Determination of the Intershell Conductance in Multiwalled Carbon Nanotubes

We report on the intershell electron transport in multiwalled carbon nanotubes (MWNTs). To do this, local and nonlocal four-point measurements are used to study the current path through the different shells of a MWNT. For short electrode separations $\lesssim 1\mu \mathrm{m}$ the current mainly flows through the two outer shells, described by a resistive transmission line with an intershell conductance per length of $\sim (10\mathrm{k}\Omega {)}^{-1}/\mu \mathrm{m}$. The intershell transport is tunnel type and the transmission is consistent with the estimate based on the overlap between $\pi$ orbitals of neighboring shells.

Figure 1

Description of multiwalled nanotube. (a) A MWNT which consists of four shells. (b) A graphene sheet which gives a MWNT shell when rolled up.
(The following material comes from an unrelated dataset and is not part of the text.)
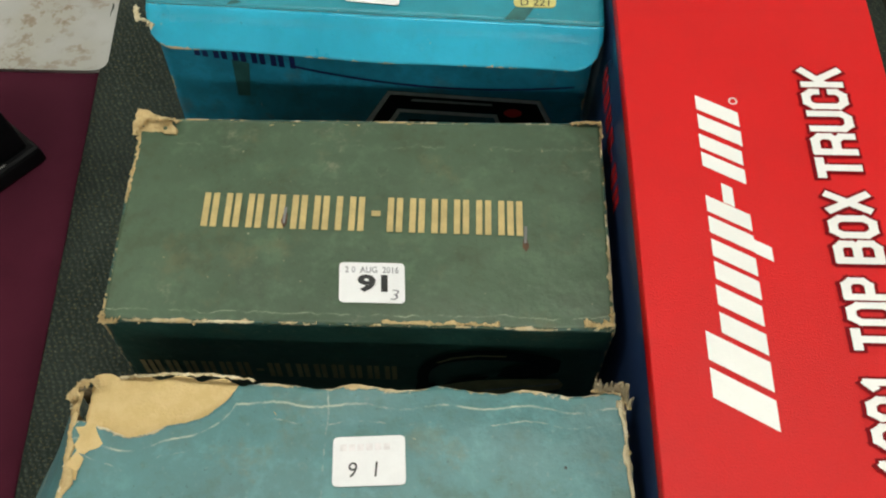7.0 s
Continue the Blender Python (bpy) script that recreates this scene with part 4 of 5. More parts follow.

Also shown is the slowly varying transverse part $\propto \exp (ikr)$ of the electronic wave function. ${\Psi }_0$ corresponds to the two crossing subbands at the $K$ point and ${\Psi }_1$ and ${\Psi }_2$ to the next successive subbands. (c) A hexagon of carbon $\pi$ orbitals. The two hexagons belong to two nearby incommensurate shells. The intershell resistance depends on the orbital overlap. (d) Current pathways. The three outermost shells are represented by lines of different colors. When current is externally applied, the current enters and exits the MWNT through the outermost shell. Importantly, part of $I$ flows through to the second shell, so that the current pathway penetrates beside the region lying between the bias electrodes. (e) Resistive transmission line, which models the two outermost shells.

Figure 2

Nonlocal voltage measurements on a MWNT electrically addressed by 11 electrodes. The schematics show the $5\mu \mathrm{m}$ long MWNT. The diameter is 17 nm, which corresponds to about 20 shells. The MWNT, synthesized by arc-discharge evaporation and carefully purified [28], was dispersed onto a 500 nm oxidized Si wafer from a dispersion in dichloroethane. $\mathrm{C}\mathrm{r}/\mathrm{A}\mathrm{u}$ electrodes were patterned above the tube by electron beam lithography. (a) $\Delta V_{\mathrm{n}\mathrm{o}\mathrm{n}\mathrm{l}\mathrm{o}\mathrm{c}\mathrm{a}\mathrm{l}}$ as a function of the separation between the current and the voltage electrodes. $\Delta V_{\mathrm{n}\mathrm{o}\mathrm{n}\mathrm{l}\mathrm{o}\mathrm{c}\mathrm{a}\mathrm{l}}/I$ is plotted on a logarithmic scale. The straight line corresponds to a decay length of $0.94\mu \mathrm{m}$. Data are taken at 250 K. $\Delta V_{\mathrm{n}\mathrm{o}\mathrm{n}\mathrm{l}\mathrm{o}\mathrm{c}\mathrm{a}\mathrm{l}}/I$ is measured in the linear regime with $eV=eI{R}_{2P}$ below $kT$, $R_{2P}$ being the two-point resistance. (b) Nonlocal voltage as a function of the tube length. The voltage reference is taken at the extremity of the electrode series. The continuous curve is an exponential decay fit with a decay length of $0.92\mu \mathrm{m}$. (c) $\Delta V_{\mathrm{n}\mathrm{o}\mathrm{n}\mathrm{l}\mathrm{o}\mathrm{c}\mathrm{a}\mathrm{l}}$ as a function of the separation between the current electrodes. The continuous curve is proportional to $1-\exp (-L/L_a)$ with $L_a=0.94\mu \mathrm{m}$.

Figure 3

Local voltage as a function of separation between the current biased electrodes. $L$ is symmetrically increased with respect to the center between the voltage electrodes. The continuous curve is exponential with a decay length equal to $2\mu \mathrm{m}$.

Figure 4

Nonlocal voltage at low temperature. (a) $\Delta V_{\mathrm{n}\mathrm{o}\mathrm{n}\mathrm{l}\mathrm{o}\mathrm{c}\mathrm{a}\mathrm{l}}$ as a function of temperature measured from 8 to 280 K. The MWNT diameter is 7 nm and the electrode separations are 450 nm. $\Delta V_{\mathrm{n}\mathrm{o}\mathrm{n}\mathrm{l}\mathrm{o}\mathrm{c}\mathrm{a}\mathrm{l}}$ is averaged over the gate voltage. (b) $\Delta V_{\mathrm{n}\mathrm{o}\mathrm{n}\mathrm{l}\mathrm{o}\mathrm{c}\mathrm{a}\mathrm{l}}$ as a function of gate voltage.